Aaradhya Disposal Industries Ltd Q2 FY26 (H1 FY26) – ₹60 Cr Quarterly Sales, 69% Profit Jump, ROE 44%: Is This Paper Cup Company Printing Money or Just Recycling Hype?
1. At a Glance – Straight from the Paper Mill, No Lamination
₹161 crore market cap. Current price hovering around ₹114, after getting whacked like a soggy paper plate at a wedding buffet. Three-month return? A painful –28.7%, which tells you the market mood is less eco-friendly and more emotionally damaging.
But zoom into the numbers and suddenly things smell less like wet cardboard and more like fresh stationery. Latest quarter sales came in at ₹60.3 crore, up 22.5% YoY, while PAT jumped a dramatic 68.8% YoY to ₹6.21 crore. Operating margin expanded to nearly 16%, ROCE is flexing at 27.2%, and ROE is doing bhangra at 44.5%.
Debt? Present but not catastrophic. Promoter holding? A solid 70.6%, with zero pledging. Stock P/E at ~12.6, cheaper than industry average of ~18.
So what do we have here? A newly listed SME paper manufacturer with expanding capacity, export exposure, IPO cash, and profits rising faster than paper cup usage at political rallies. Or… is it just one good half-year riding post-IPO adrenaline? Let’s find out.
2. Introduction – Welcome to the Disposable Economy
Paper is boring. Until it isn’t.
In a world where plastic is slowly becoming the villain of every ESG PowerPoint, paper has quietly slipped back into fashion wearing a green kurta. Enter Aaradhya Disposal Industries, a company that sounds like it makes garbage, but actually makes the future of disposable food packaging.
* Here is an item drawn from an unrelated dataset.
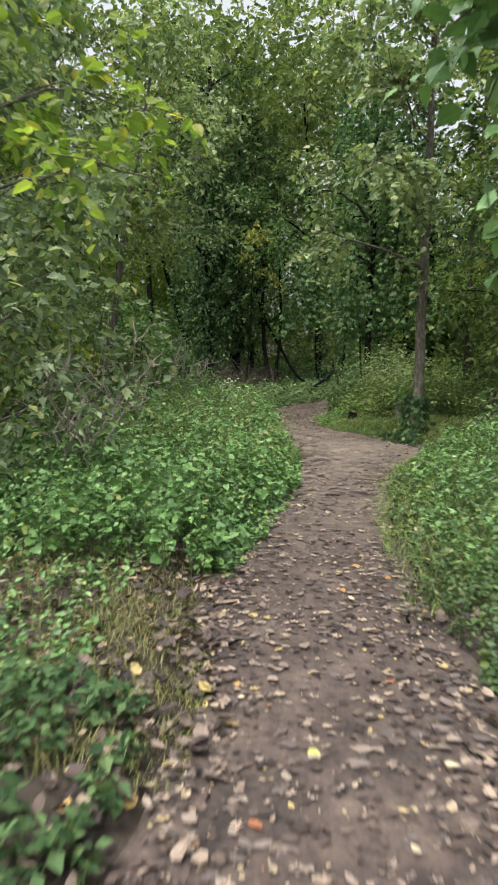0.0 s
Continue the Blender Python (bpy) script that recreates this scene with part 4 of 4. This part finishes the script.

Founded in 2014, this Dewas-based manufacturer decided early that food-grade paper was the place to be. Not newsprint. Not textbooks. But greaseproof, barrier-coated, oven-friendly paper that doesn’t leak oil like your neighbourhood samosa plate.
The company went public in August 2025, raised ₹42.8 crore, and within months delivered a half-year performance that made investors briefly forget SME liquidity risks. Sales surged. Profits exploded. Margins expanded.
But here’s the catch: this is still a small company in a brutally competitive industry, dependent on working capital, raw material cycles, and a few large customers.
So is this a scalable paper-to-profit story, or just a neatly folded prospectus? Keep reading. The detective has sharpened his pencil.
3. Business Model – WTF Do They Even Do?
Imagine explaining Aaradhya to your uncle who thinks all paper companies make notebooks.
Aaradhya manufactures food-grade paper products. These are not glamorous, but they are everywhere: paper cups, baking sheets, greaseproof wrappers, barrier-coated papers used by food chains, exporters, and FMCG suppliers.
Their portfolio includes:
Paper cup blanks (PE, PLA, and barrier-coated)
Greaseproof and vegetable parchment paper
Bake oven paper
Glassine and specialty coated papers
Translation: if food touches it and doesn’t leak oil, Aaradhya probably wants to make it.
The company operates two leased units in Dewas, with installed capacity growing from 9,000 MT in FY23 to 15,000 MT in FY25, running at ~84% utilisation. That’s healthy but also tells you expansion is not optional—it’s mandatory if growth continues.